_Your task_
Without the images, write out the whole listing exactly.

-- Begin --

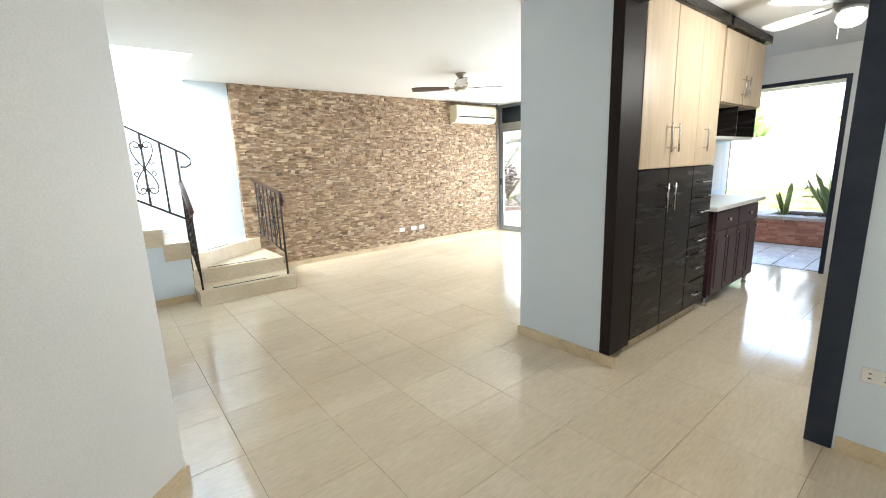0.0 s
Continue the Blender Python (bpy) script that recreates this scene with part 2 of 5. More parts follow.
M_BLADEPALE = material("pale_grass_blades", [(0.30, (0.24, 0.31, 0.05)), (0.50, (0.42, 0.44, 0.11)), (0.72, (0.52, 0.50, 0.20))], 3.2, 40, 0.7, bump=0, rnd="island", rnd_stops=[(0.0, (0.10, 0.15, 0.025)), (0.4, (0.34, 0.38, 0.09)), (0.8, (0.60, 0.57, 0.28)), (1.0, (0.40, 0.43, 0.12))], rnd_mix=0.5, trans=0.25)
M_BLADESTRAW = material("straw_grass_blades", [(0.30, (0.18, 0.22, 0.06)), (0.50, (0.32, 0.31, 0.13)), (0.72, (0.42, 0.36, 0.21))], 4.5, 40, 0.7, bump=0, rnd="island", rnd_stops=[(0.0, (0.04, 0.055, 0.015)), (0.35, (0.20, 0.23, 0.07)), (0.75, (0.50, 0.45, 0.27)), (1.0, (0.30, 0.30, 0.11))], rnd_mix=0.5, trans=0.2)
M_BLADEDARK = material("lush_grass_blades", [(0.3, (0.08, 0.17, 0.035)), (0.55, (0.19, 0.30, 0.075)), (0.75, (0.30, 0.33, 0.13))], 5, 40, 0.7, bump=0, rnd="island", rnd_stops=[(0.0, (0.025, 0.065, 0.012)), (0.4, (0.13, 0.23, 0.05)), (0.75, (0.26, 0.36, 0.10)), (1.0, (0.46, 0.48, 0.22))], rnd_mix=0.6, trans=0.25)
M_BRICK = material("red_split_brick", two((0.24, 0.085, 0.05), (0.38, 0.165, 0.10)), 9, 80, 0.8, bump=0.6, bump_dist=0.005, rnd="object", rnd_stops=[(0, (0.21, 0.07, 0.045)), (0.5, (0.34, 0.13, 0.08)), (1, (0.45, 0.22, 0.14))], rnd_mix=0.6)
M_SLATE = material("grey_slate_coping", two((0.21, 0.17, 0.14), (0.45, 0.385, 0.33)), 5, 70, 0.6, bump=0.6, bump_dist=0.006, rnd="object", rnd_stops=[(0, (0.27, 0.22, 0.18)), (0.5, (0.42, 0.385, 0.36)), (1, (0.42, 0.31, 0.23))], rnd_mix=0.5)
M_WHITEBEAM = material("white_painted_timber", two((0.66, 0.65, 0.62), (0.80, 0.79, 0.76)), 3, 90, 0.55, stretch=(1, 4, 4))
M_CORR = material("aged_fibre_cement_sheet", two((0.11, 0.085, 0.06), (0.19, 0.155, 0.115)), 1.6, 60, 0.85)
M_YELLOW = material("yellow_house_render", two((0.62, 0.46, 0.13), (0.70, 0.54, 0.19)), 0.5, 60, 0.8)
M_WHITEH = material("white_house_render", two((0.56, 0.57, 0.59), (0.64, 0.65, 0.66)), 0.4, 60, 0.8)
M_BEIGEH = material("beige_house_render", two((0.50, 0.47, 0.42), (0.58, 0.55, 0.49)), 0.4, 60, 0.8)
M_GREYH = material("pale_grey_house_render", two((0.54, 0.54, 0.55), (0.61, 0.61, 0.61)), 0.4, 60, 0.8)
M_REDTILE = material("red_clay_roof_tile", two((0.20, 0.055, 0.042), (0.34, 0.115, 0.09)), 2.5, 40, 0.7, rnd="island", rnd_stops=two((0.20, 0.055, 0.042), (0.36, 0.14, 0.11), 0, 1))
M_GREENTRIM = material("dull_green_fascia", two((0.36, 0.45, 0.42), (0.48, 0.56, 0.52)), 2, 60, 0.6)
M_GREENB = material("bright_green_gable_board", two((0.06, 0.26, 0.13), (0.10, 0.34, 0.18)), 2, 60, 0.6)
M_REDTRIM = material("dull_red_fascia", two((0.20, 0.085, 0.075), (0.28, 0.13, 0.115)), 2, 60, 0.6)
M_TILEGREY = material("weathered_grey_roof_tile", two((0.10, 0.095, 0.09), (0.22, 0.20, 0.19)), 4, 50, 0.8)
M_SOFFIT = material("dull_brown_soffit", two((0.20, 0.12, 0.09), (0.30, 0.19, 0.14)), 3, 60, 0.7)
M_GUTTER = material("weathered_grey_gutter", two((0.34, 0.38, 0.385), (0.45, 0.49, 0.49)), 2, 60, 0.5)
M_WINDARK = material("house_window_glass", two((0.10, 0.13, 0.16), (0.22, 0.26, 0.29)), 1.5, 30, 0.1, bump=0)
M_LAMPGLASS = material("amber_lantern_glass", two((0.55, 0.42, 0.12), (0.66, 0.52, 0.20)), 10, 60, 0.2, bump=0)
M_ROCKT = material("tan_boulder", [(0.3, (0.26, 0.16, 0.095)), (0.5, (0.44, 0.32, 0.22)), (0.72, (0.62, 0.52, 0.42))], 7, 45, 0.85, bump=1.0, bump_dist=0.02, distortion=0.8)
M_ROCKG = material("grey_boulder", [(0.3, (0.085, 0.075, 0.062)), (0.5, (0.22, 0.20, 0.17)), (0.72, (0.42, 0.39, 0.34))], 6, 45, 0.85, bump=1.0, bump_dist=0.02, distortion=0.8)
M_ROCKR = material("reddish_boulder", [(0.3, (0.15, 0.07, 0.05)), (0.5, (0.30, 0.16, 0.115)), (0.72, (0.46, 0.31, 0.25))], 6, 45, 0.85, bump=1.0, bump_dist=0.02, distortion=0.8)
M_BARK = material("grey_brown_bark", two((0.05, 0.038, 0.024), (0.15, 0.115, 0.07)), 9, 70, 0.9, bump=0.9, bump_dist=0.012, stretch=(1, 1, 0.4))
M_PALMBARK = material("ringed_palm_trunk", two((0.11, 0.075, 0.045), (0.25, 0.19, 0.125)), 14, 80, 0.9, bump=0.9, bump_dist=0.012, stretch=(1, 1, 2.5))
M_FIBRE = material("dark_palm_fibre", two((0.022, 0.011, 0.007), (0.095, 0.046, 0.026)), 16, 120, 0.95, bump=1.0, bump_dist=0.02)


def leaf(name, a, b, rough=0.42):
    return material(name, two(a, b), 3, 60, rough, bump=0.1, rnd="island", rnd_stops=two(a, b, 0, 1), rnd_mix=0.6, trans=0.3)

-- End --

_Full solution_
0.0 s
Continue the Blender Python (bpy) script that recreates this scene with part 2 of 5. More parts follow.
M_BLADEPALE = material("pale_grass_blades", [(0.30, (0.24, 0.31, 0.05)), (0.50, (0.42, 0.44, 0.11)), (0.72, (0.52, 0.50, 0.20))], 3.2, 40, 0.7, bump=0, rnd="island", rnd_stops=[(0.0, (0.10, 0.15, 0.025)), (0.4, (0.34, 0.38, 0.09)), (0.8, (0.60, 0.57, 0.28)), (1.0, (0.40, 0.43, 0.12))], rnd_mix=0.5, trans=0.25)
M_BLADESTRAW = material("straw_grass_blades", [(0.30, (0.18, 0.22, 0.06)), (0.50, (0.32, 0.31, 0.13)), (0.72, (0.42, 0.36, 0.21))], 4.5, 40, 0.7, bump=0, rnd="island", rnd_stops=[(0.0, (0.04, 0.055, 0.015)), (0.35, (0.20, 0.23, 0.07)), (0.75, (0.50, 0.45, 0.27)), (1.0, (0.30, 0.30, 0.11))], rnd_mix=0.5, trans=0.2)
M_BLADEDARK = material("lush_grass_blades", [(0.3, (0.08, 0.17, 0.035)), (0.55, (0.19, 0.30, 0.075)), (0.75, (0.30, 0.33, 0.13))], 5, 40, 0.7, bump=0, rnd="island", rnd_stops=[(0.0, (0.025, 0.065, 0.012)), (0.4, (0.13, 0.23, 0.05)), (0.75, (0.26, 0.36, 0.10)), (1.0, (0.46, 0.48, 0.22))], rnd_mix=0.6, trans=0.25)
M_BRICK = material("red_split_brick", two((0.24, 0.085, 0.05), (0.38, 0.165, 0.10)), 9, 80, 0.8, bump=0.6, bump_dist=0.005, rnd="object", rnd_stops=[(0, (0.21, 0.07, 0.045)), (0.5, (0.34, 0.13, 0.08)), (1, (0.45, 0.22, 0.14))], rnd_mix=0.6)
M_SLATE = material("grey_slate_coping", two((0.21, 0.17, 0.14), (0.45, 0.385, 0.33)), 5, 70, 0.6, bump=0.6, bump_dist=0.006, rnd="object", rnd_stops=[(0, (0.27, 0.22, 0.18)), (0.5, (0.42, 0.385, 0.36)), (1, (0.42, 0.31, 0.23))], rnd_mix=0.5)
M_WHITEBEAM = material("white_painted_timber", two((0.66, 0.65, 0.62), (0.80, 0.79, 0.76)), 3, 90, 0.55, stretch=(1, 4, 4))
M_CORR = material("aged_fibre_cement_sheet", two((0.11, 0.085, 0.06), (0.19, 0.155, 0.115)), 1.6, 60, 0.85)
M_YELLOW = material("yellow_house_render", two((0.62, 0.46, 0.13), (0.70, 0.54, 0.19)), 0.5, 60, 0.8)
M_WHITEH = material("white_house_render", two((0.56, 0.57, 0.59), (0.64, 0.65, 0.66)), 0.4, 60, 0.8)
M_BEIGEH = material("beige_house_render", two((0.50, 0.47, 0.42), (0.58, 0.55, 0.49)), 0.4, 60, 0.8)
M_GREYH = material("pale_grey_house_render", two((0.54, 0.54, 0.55), (0.61, 0.61, 0.61)), 0.4, 60, 0.8)
M_REDTILE = material("red_clay_roof_tile", two((0.20, 0.055, 0.042), (0.34, 0.115, 0.09)), 2.5, 40, 0.7, rnd="island", rnd_stops=two((0.20, 0.055, 0.042), (0.36, 0.14, 0.11), 0, 1))
M_GREENTRIM = material("dull_green_fascia", two((0.36, 0.45, 0.42), (0.48, 0.56, 0.52)), 2, 60, 0.6)
M_GREENB = material("bright_green_gable_board", two((0.06, 0.26, 0.13), (0.10, 0.34, 0.18)), 2, 60, 0.6)
M_REDTRIM = material("dull_red_fascia", two((0.20, 0.085, 0.075), (0.28, 0.13, 0.115)), 2, 60, 0.6)
M_TILEGREY = material("weathered_grey_roof_tile", two((0.10, 0.095, 0.09), (0.22, 0.20, 0.19)), 4, 50, 0.8)
M_SOFFIT = material("dull_brown_soffit", two((0.20, 0.12, 0.09), (0.30, 0.19, 0.14)), 3, 60, 0.7)
M_GUTTER = material("weathered_grey_gutter", two((0.34, 0.38, 0.385), (0.45, 0.49, 0.49)), 2, 60, 0.5)
M_WINDARK = material("house_window_glass", two((0.10, 0.13, 0.16), (0.22, 0.26, 0.29)), 1.5, 30, 0.1, bump=0)
M_LAMPGLASS = material("amber_lantern_glass", two((0.55, 0.42, 0.12), (0.66, 0.52, 0.20)), 10, 60, 0.2, bump=0)
M_ROCKT = material("tan_boulder", [(0.3, (0.26, 0.16, 0.095)), (0.5, (0.44, 0.32, 0.22)), (0.72, (0.62, 0.52, 0.42))], 7, 45, 0.85, bump=1.0, bump_dist=0.02, distortion=0.8)
M_ROCKG = material("grey_boulder", [(0.3, (0.085, 0.075, 0.062)), (0.5, (0.22, 0.20, 0.17)), (0.72, (0.42, 0.39, 0.34))], 6, 45, 0.85, bump=1.0, bump_dist=0.02, distortion=0.8)
M_ROCKR = material("reddish_boulder", [(0.3, (0.15, 0.07, 0.05)), (0.5, (0.30, 0.16, 0.115)), (0.72, (0.46, 0.31, 0.25))], 6, 45, 0.85, bump=1.0, bump_dist=0.02, distortion=0.8)
M_BARK = material("grey_brown_bark", two((0.05, 0.038, 0.024), (0.15, 0.115, 0.07)), 9, 70, 0.9, bump=0.9, bump_dist=0.012, stretch=(1, 1, 0.4))
M_PALMBARK = material("ringed_palm_trunk", two((0.11, 0.075, 0.045), (0.25, 0.19, 0.125)), 14, 80, 0.9, bump=0.9, bump_dist=0.012, stretch=(1, 1, 2.5))
M_FIBRE = material("dark_palm_fibre", two((0.022, 0.011, 0.007), (0.095, 0.046, 0.026)), 16, 120, 0.95, bump=1.0, bump_dist=0.02)


def leaf(name, a, b, rough=0.42):
    return material(name, two(a, b), 3, 60, rough, bump=0.1, rnd="island", rnd_stops=two(a, b, 0, 1), rnd_mix=0.6, trans=0.3)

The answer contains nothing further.